> [DATA SEGMENT]:

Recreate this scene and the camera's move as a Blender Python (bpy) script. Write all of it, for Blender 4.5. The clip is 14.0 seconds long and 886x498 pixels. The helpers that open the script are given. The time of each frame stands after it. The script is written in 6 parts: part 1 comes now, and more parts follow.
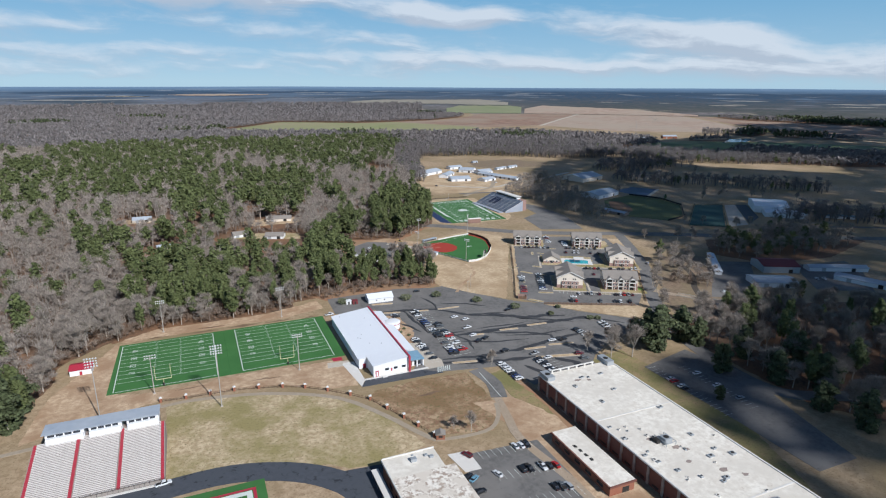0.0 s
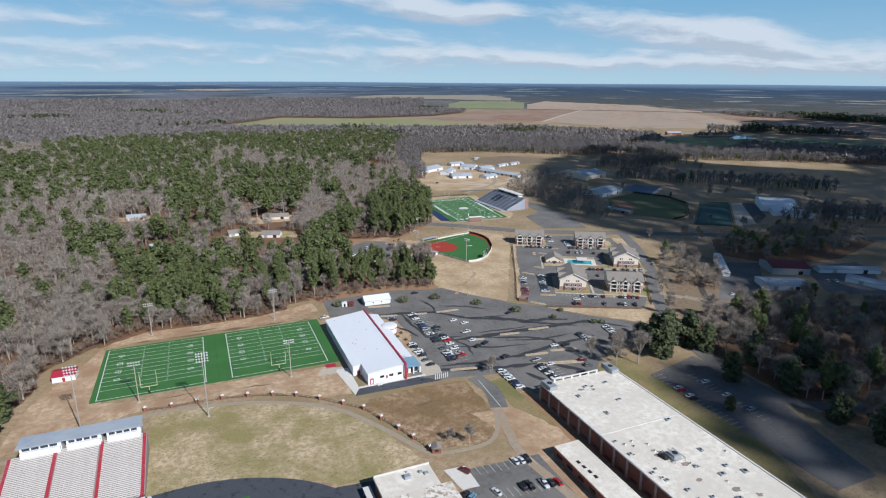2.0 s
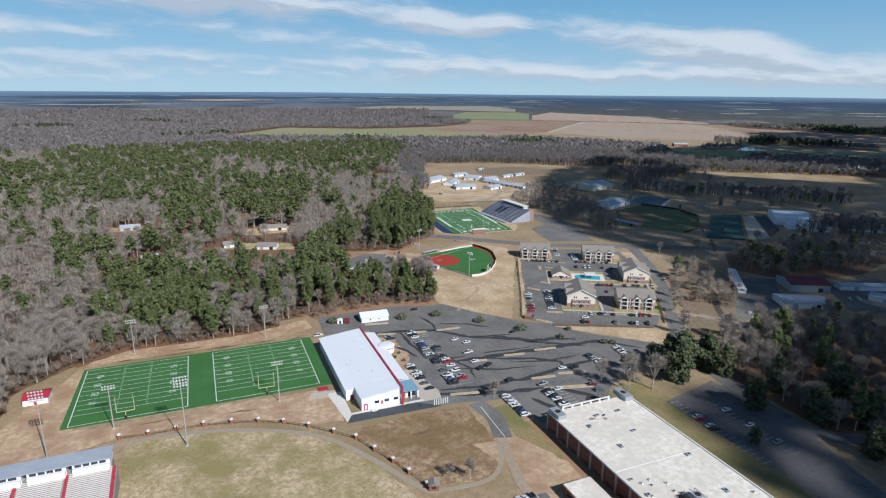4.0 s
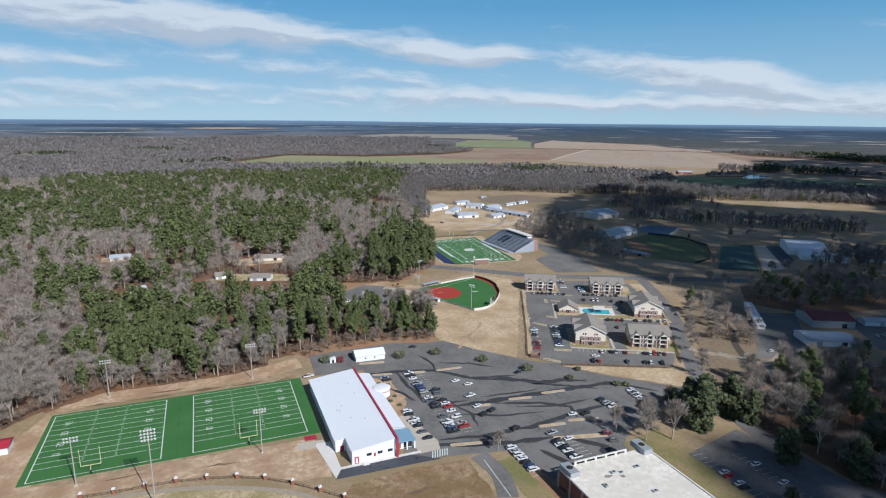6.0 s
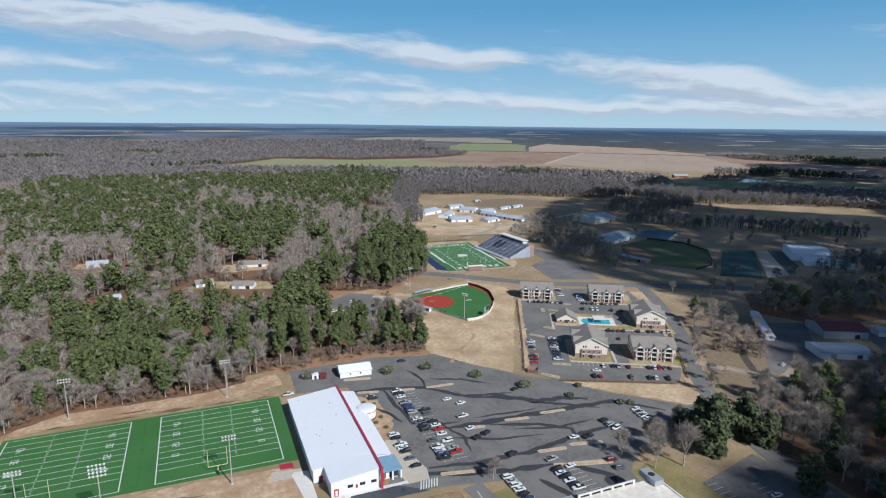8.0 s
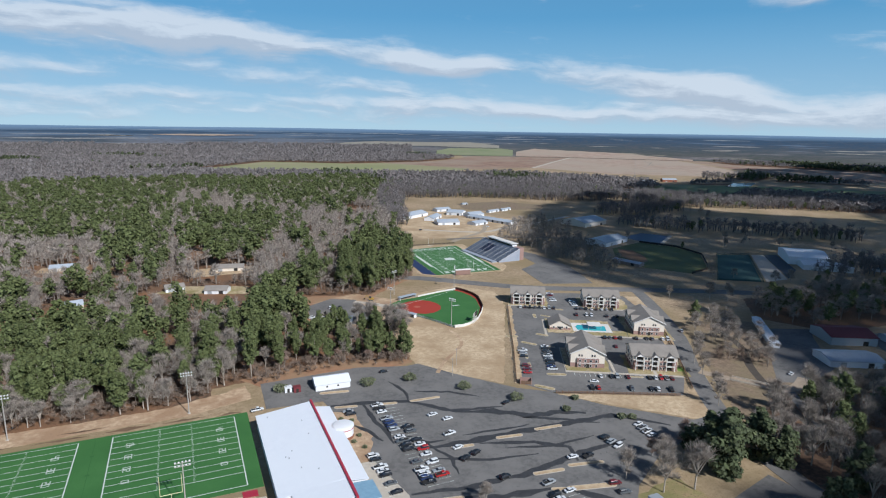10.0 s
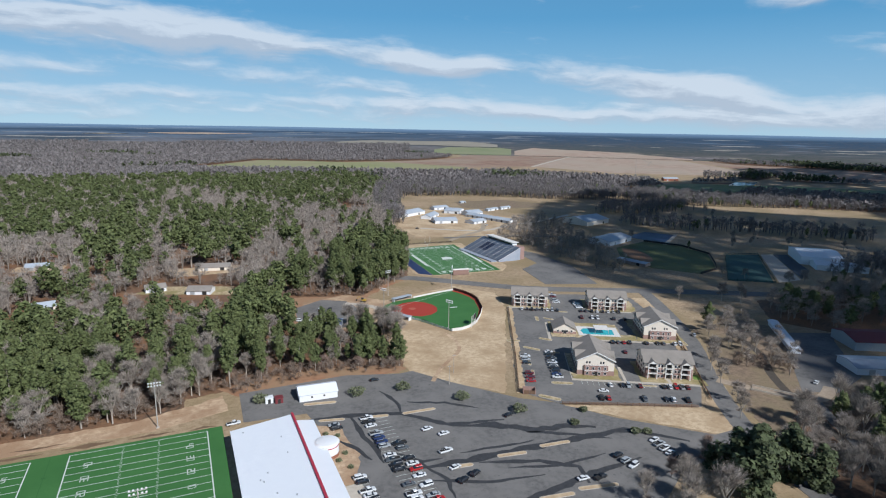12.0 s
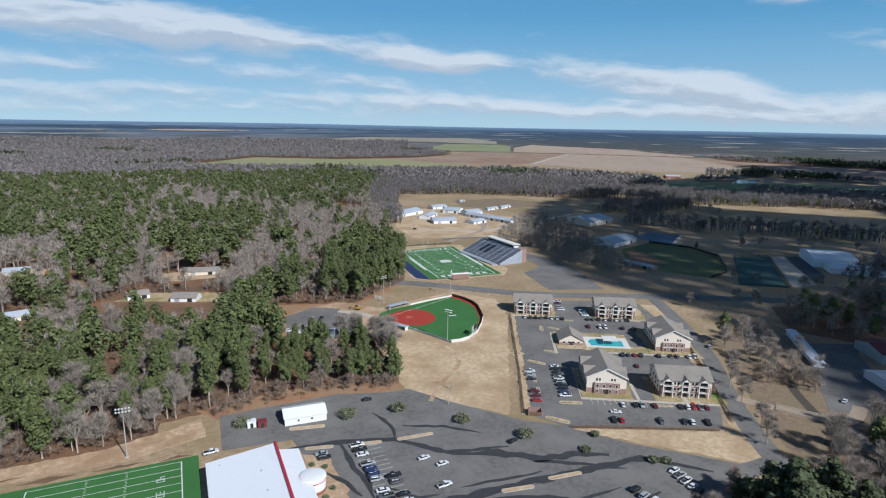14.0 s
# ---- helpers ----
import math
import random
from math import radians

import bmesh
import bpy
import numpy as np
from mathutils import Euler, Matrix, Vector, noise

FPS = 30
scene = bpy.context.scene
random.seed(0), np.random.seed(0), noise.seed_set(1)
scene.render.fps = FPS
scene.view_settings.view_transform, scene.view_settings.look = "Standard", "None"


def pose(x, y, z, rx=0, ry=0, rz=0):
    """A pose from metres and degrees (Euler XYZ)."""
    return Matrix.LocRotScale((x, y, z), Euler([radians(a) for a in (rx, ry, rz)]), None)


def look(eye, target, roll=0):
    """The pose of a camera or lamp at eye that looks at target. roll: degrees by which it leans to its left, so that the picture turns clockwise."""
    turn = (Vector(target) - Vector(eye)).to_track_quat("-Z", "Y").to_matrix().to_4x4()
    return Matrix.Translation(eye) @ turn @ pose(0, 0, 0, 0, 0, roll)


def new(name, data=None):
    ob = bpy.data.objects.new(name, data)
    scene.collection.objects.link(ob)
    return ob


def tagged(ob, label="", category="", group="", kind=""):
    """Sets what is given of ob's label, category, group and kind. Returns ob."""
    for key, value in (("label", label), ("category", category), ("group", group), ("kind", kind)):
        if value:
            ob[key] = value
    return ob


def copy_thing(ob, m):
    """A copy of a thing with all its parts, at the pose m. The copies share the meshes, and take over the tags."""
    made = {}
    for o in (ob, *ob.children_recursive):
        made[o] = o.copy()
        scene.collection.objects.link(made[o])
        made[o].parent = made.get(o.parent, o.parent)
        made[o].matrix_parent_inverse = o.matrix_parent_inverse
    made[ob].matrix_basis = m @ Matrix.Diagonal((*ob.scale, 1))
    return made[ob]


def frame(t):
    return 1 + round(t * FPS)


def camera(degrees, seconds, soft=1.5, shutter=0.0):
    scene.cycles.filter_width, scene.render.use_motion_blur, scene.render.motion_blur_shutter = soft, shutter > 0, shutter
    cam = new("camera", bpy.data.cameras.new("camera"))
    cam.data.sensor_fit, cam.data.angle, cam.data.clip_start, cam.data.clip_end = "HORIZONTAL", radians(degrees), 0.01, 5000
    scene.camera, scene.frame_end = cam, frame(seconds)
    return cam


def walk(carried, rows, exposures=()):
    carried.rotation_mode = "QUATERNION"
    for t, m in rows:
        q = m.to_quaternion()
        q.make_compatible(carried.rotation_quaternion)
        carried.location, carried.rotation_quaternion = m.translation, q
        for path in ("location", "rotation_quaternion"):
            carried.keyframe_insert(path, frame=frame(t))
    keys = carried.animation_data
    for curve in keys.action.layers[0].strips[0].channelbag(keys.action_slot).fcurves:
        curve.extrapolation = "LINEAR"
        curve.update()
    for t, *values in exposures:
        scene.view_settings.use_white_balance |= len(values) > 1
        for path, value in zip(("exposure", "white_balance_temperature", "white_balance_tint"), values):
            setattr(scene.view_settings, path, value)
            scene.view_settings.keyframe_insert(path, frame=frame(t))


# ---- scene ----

> [WRITTEN INSTRUCTION]:
Each line from the top of the material through the line containing "made[o].parent = made.get(o.parent, o.parent)" should be reproduced exactly; please drop any images.

> [PROBLEM SOLUTION]:
Recreate this scene and the camera's move as a Blender Python (bpy) script. Write all of it, for Blender 4.5. The clip is 14.0 seconds long and 886x498 pixels. The helpers that open the script are given. The time of each frame stands after it. The script is written in 6 parts: part 1 comes now, and more parts follow.
0.0 s
2.0 s
4.0 s
6.0 s
8.0 s
10.0 s
12.0 s
14.0 s
# ---- helpers ----
import math
import random
from math import radians

import bmesh
import bpy
import numpy as np
from mathutils import Euler, Matrix, Vector, noise

FPS = 30
scene = bpy.context.scene
random.seed(0), np.random.seed(0), noise.seed_set(1)
scene.render.fps = FPS
scene.view_settings.view_transform, scene.view_settings.look = "Standard", "None"


def pose(x, y, z, rx=0, ry=0, rz=0):
    """A pose from metres and degrees (Euler XYZ)."""
    return Matrix.LocRotScale((x, y, z), Euler([radians(a) for a in (rx, ry, rz)]), None)


def look(eye, target, roll=0):
    """The pose of a camera or lamp at eye that looks at target. roll: degrees by which it leans to its left, so that the picture turns clockwise."""
    turn = (Vector(target) - Vector(eye)).to_track_quat("-Z", "Y").to_matrix().to_4x4()
    return Matrix.Translation(eye) @ turn @ pose(0, 0, 0, 0, 0, roll)


def new(name, data=None):
    ob = bpy.data.objects.new(name, data)
    scene.collection.objects.link(ob)
    return ob


def tagged(ob, label="", category="", group="", kind=""):
    """Sets what is given of ob's label, category, group and kind. Returns ob."""
    for key, value in (("label", label), ("category", category), ("group", group), ("kind", kind)):
        if value:
            ob[key] = value
    return ob


def copy_thing(ob, m):
    """A copy of a thing with all its parts, at the pose m. The copies share the meshes, and take over the tags."""
    made = {}
    for o in (ob, *ob.children_recursive):
        made[o] = o.copy()
        scene.collection.objects.link(made[o])
        made[o].parent = made.get(o.parent, o.parent)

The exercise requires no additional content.